White Afrikaner girds himself for battle with S. African blacks

The real war for South Africa is only about to begin, says Eugene Terre Blanche: between his white Afrikaner Resistance Movement and blacks who want his country for their own. Mr. Terre Blanche has been girding for the battle since leaving the police force ``to serve my people'' 13 years ago. Now suddenly the country's most controversial white politician, he feels the day of reckoning is only months away -- ``8 months, 12 at the most.''

He spoke on the eve of a widely predicted street showdown with the South African government, scheduled for today in the staunchly conservative northern town of Pietersburg.

The government has decried Terre Blanche's Afrikaner Weerstandsbeweging (AWB) as dangerously ``racist,'' and seems bent on teaching him a lesson for his followers' takeover of a government rally last month. It is sending Foreign Minister Roelof (``Pik'') Botha, the most outspokenly ``reformist'' Cabinet member, to hold a rally in the heart of AWB country.

Terre Blanche says he's going to Pietersburg mostly to keep the police -- many of whom, he says, are AWB sympathizers -- from getting ``caught in the middle'' of a test of wills with Pik Botha.

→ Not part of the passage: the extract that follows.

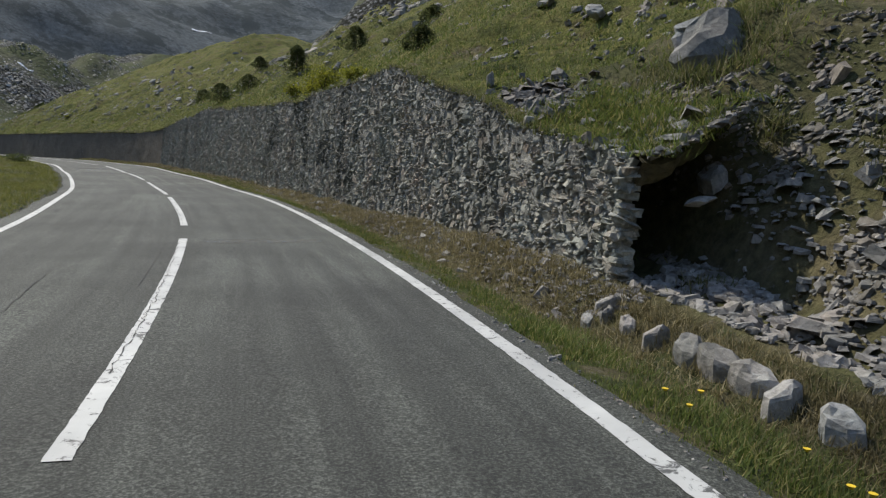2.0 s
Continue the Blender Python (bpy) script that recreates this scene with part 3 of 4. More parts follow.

Now, he implies, is not the time. The government is on the run. ``It has lost the support of its own Afrikaner people, broken its promises to them.''

He calls President Pieter W. Botha (no relation to Pik Botha) ``a weak man surrounded by weaker men, who is on a road of `power-sharing' with blacks who want to take, not share, power.''

Under a suspended sentence for illegal possession of arms and ammunition, Terre Blanche rejects any contention the AWB gives its backers military training. He says there is no need: ``Virtually all of our members have served either in the police or in the defense force. They are mostly young people, they can take care of themselves.''

He does not mean to threaten the government, he says. ``I simply state facts -- that the government is on a road that ensures the Afrikaner people will reject it.'' He says AWB membership has mushroomed since the start of the year. The numbers involved are secret: ``Our only secret,'' he says, smiling, ``since President Botha would like to know the figure at least as much as you would.''

The numbers worry his rivals less than the kind of supporter he seems to attract. They are the very same kind of Afrikaners who first put Botha's National Party into government in 1948 on its platform of apartheid -- forced racial segregation. The platform became, for a people that felt wronged by English-speaking countrymen and threatened by blacks, a message of hope very close to a religion.

Terre Blanche, once a high-school debating champ, has captured that flame. ``I am not a racist,'' he says. ``I started this movement out of love -- love for my own Afrikaner people.''

He wants to reconstitute the Afrikaner's independent republics -- in the Transvaal Province, the Orange Free State, and the northern coastal area of Natal -- that were snuffed out in the Anglo-Boer war of 1899-1902. The rest of South Africa can do what it wants. If blacks rule there, that is fine.

But, says Terre Blanche, it is high time to turn back ``the British-international- Jewish'' alliance that has sought to encroach on Afrikanerdom.

``We are gaining support, not because of anything good I'm doing, but because of the bad this government is doing.''

``We are not a simple political party,'' he says. ``We offer people something more -- the possibility of greatness, of not merely pushing papers across a desk, but of being Boer generals!''

He says the problem for both the government and its black foes is identical. The Afrikaner, he says, has tended to do what its church and its government of the day said.

``But when their patience runs out, the explosion is terrible.